Ci risiamo. L’assassino torna sempre sul luogo del delitto e non possono fare eccezione i purgatori della storia ebraica, i colonizzatori culturali che pretendono non vi sia alcun legame storico tra gli ebrei e la Palestina. Ci riferiamo alla risoluzione dell’UNESCO presentata dalla union sacrée islamica di Algeria, Egitto, Marocco, Oman, Qatar e Sudan, noti stati democratici e rispettosi dei diritti umani, giovedì scorso e già presentata per la prima volta il 14 aprile del 2015.
Nella risoluzione confezionata dagli uffici dell’Autorità Palestinese, è affermato, oltre al minimo ordinario imputato a Israele (aggressioni e violazioni varie) che la tomba di Rachele a Betlemme e quella dei patriarchi (Abramo, Isacco e Giacobbe) a Hebron sono siti “palestinesi”. Il Muro del Pianto (il Kotel) viene definito “piazza del muro occidentale”. L’accusa cospirazionista secondo la quale Israele stava scavando finite tombe ebraiche nei cimiteri musulmani, presente nella precedente risoluzione, è stata invece cassata. Evidentemente non hanno trovato prove da esibire.
Nella versione presentata ad aprile, il Monte del Tempio, il luogo più sacro per gli ebrei, è definito in lingua araba al-Haram al-sharif (il nobile santuario) in ossequio ai desiderata musulmani di imprimere il loro suggello sul luogo espropriandolo di qualsiasi legame con l’ebraismo. Si tratta di un vecchio cavallo di battaglia dell’OLP, quello di negare che sul monte sia mai sorto il Tempio di Salomone. Per Arafat, se esso era mai davvero esistito, doveva trovarsi da qualche altre parte, Nablus forse…
La colonizzazione arabo-musulmana della Palestina non si è fermata al VII secolo ma dura ancora ai nostri giorni con il tentativo di estromettere completamente Israele dalla sua storia e dal proprio retaggio plurimillenario. D’altronde, la Carta di Hamas lo specifica chiaramente all’articolo 11 dove è scritto, “Il movimento di Resistenza Islamica ritiene che la terra della Palestina sia un Waqf islamico (affido inalienabile) consacrato alle future generazioni musulmane fino al giorno del Giudizio”.

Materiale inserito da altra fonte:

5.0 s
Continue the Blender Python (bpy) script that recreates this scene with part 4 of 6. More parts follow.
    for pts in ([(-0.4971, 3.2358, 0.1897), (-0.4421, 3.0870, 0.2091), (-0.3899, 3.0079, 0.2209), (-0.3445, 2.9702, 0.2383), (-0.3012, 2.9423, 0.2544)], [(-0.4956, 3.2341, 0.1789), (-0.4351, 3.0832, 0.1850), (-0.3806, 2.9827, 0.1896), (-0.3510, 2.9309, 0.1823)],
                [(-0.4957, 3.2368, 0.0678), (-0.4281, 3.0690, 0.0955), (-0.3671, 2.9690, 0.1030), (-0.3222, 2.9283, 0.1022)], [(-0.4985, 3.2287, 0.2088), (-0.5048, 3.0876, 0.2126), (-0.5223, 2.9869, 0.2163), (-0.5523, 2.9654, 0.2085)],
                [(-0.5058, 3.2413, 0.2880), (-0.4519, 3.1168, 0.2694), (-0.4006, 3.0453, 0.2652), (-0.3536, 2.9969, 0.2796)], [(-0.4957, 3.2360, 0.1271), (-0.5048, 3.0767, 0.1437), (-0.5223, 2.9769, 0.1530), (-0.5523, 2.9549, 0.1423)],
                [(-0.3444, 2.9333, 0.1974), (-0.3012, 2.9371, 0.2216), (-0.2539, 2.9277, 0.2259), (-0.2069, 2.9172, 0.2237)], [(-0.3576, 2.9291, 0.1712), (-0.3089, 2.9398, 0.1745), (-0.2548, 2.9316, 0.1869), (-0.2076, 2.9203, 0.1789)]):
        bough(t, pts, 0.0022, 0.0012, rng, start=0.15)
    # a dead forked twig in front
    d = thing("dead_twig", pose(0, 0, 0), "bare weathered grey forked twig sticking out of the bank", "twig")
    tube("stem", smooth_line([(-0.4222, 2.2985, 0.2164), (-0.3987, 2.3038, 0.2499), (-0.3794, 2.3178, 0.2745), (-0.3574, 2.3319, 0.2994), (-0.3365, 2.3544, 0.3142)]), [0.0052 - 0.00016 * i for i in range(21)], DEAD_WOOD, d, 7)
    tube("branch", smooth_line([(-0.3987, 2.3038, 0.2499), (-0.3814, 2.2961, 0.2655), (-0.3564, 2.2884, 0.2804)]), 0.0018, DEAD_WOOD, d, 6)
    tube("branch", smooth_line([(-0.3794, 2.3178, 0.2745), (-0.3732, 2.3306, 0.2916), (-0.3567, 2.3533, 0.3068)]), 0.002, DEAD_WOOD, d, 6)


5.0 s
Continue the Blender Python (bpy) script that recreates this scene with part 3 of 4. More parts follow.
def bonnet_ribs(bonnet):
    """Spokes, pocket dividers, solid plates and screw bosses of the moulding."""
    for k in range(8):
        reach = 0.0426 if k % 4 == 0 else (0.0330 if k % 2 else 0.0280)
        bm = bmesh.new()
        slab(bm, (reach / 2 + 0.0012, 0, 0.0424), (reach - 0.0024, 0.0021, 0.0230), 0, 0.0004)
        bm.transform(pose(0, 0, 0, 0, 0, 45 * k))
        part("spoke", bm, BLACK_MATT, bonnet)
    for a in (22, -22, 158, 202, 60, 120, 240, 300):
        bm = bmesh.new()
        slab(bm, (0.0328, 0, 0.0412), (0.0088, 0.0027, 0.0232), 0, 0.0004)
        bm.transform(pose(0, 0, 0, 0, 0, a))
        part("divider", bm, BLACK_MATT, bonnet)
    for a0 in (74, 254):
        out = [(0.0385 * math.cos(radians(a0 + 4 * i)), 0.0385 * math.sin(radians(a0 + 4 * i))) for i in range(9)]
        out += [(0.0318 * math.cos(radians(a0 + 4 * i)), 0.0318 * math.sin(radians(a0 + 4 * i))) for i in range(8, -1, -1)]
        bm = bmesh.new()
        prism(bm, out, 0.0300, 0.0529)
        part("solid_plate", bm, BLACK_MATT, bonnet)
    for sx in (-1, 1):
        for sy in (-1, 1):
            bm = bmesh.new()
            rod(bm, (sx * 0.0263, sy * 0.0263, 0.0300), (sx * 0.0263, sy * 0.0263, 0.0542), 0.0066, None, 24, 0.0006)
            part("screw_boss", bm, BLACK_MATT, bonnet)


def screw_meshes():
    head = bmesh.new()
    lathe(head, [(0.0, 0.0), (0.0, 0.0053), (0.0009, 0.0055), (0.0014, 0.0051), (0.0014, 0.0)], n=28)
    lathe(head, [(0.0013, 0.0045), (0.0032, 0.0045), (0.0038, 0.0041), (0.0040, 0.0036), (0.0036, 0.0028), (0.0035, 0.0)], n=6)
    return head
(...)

Il giorno del Giudizio non si sa quando avrà luogo, nel frattempo l’UNESCO provvede a fornire il proprio seguendo l’interpretazione musulmana rigorista per la quale la Palestina, Israele compreso, è Dār al-Islām (Casa dell’Islam). Secondo questa concezione gli ebrei, al limite, possono essere solo dei soggetti sottoposti alla dhimmitudine, la condizione di cittadini di secondo rango a cui è garantito il permesso di soggiornare in un paese islamico a patto di accettarne tutte le limitazioni conseguenti.
La risoluzione UNESCO recepisce perfettamente questa esigenza islamica, la fa propria e la trasforma in ordine del giorno. Nessuna meraviglia. L’UNESCO è il braccio culturale dell’ONU l’istituzione occidentale più sbilanciata a sfavore di Israele dagli anni ’70 in poi, l’epoca in cui i paesi arabi, in combutta con l’allora Unione Sovietica e gli stati non allineati, imposero all’organizzazione l’egemonia della loro agenda filopalestinese e antiisraeliana.
Cambiare i nomi dei luoghi è una delle caratteristiche principali dei conquistatori. Lo scopo è ad un tempo appropriativo ed espropriativo, affermare la propria egemonia e cancellare la storia e quindi la memoria di chi vi aveva vissuto precedentemente. Quando nel 130 AD, l’imperatore Adriano rinominò la Giudea, Palestina e cambiò il nome di Gerusalemme in Aelia Capitolina lo fece con l’intento punitivo di sradicare l’appartenenza culturale del popolo ebraico alla sua terra e alla sua storia.
Lo stesso intento è quello presente nella risoluzione ONU votata da ventiquattro paesi (l’Algeria, il Bangladesh, il Brazile, il Chad, la Cina, la Repubblica Dominicana l’Egitto, l’Iran, il Libano, la Malesia, il Marocco, Le Mauritius, il Mexico, il Mozambico, il Nicaragua, la Nigeria, l’Oman, il Pakistan, il Qatar, la Russia, il Senegal, il Sud Africa, il Sudan e il Vietnam).
Nove di meno rispetto a quelli che appoggiarono la risoluzione il 14 aprile. Unico nota positiva di questa pagina nera che certifica ancora una volta il potere pervasivo della propaganda palestinese e la solerzia dei suoi notai.